The government plans to subsidize Japanese visits to the apparent burial sites of relatives who died in what is now North Korea, officials said.
Junichi Ihara, director general of the Foreign Ministry’s Asian and Oceanian Affairs Bureau, unveiled the plan during a meeting last Monday with Song Il Ho, North Korea’s ambassador for negotiations on normalizing diplomatic relations with Japan, in Shenyang, China, the officials said Friday.
Government assistance would help more Japanese visit the burial sites, given the high cost — about ¥500,000 per person.
While some people have urged the Foreign Ministry and other government agencies to make the visits a state-run project, North Korea has called on the Japanese government to become involved in the hope of earning more hard currency.
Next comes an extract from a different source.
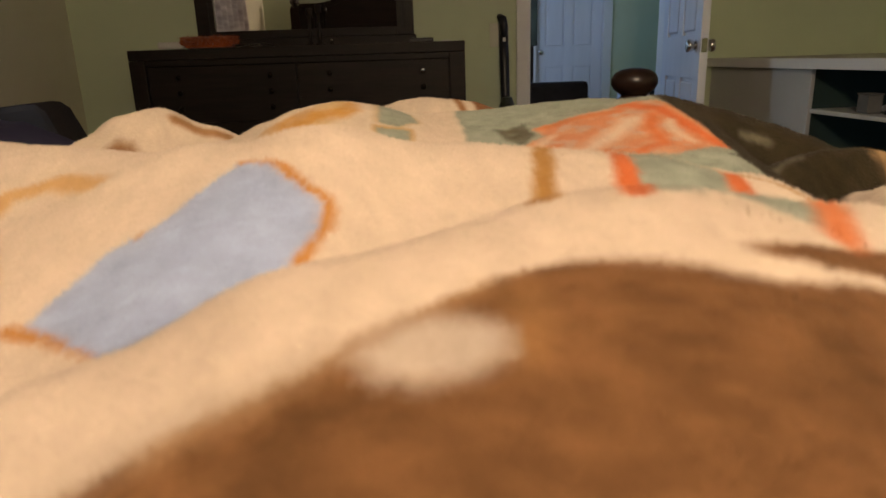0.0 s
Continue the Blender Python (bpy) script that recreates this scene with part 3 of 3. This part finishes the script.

The government hopes the initiative will prompt the North to resolve the abduction issue, in which an unknown number of Japanese were kidnapped in the 1970s and 1980s, according to the officials.
But the government may be criticized for taking action that can financially benefit North Korea even though it hasn’t yet received the first report on Pyongyang’s new round of investigations into the abductees.
The government and North Korea plan to discuss such details as when to launch the project and the size of the visitor groups, they said.
Some speculate that North Korea may demand that Japan lift a ban on chartered flights between the two countries so Japanese can travel to Pyongyang without stopping in Beijing.
According to Japanese government data, about 34,600 Japanese are believed to have died around the end of World War II in what is now North Korea. The people either lived there or were on their way back to Japan from places such as Japan-occupied Manchuria, or Siberia, where they were imprisoned in labor camps following the war.
The Korean Peninsula was annexed by Japan from 1910 to 1945. The remains of 13,000 people have been repatriated to Japan.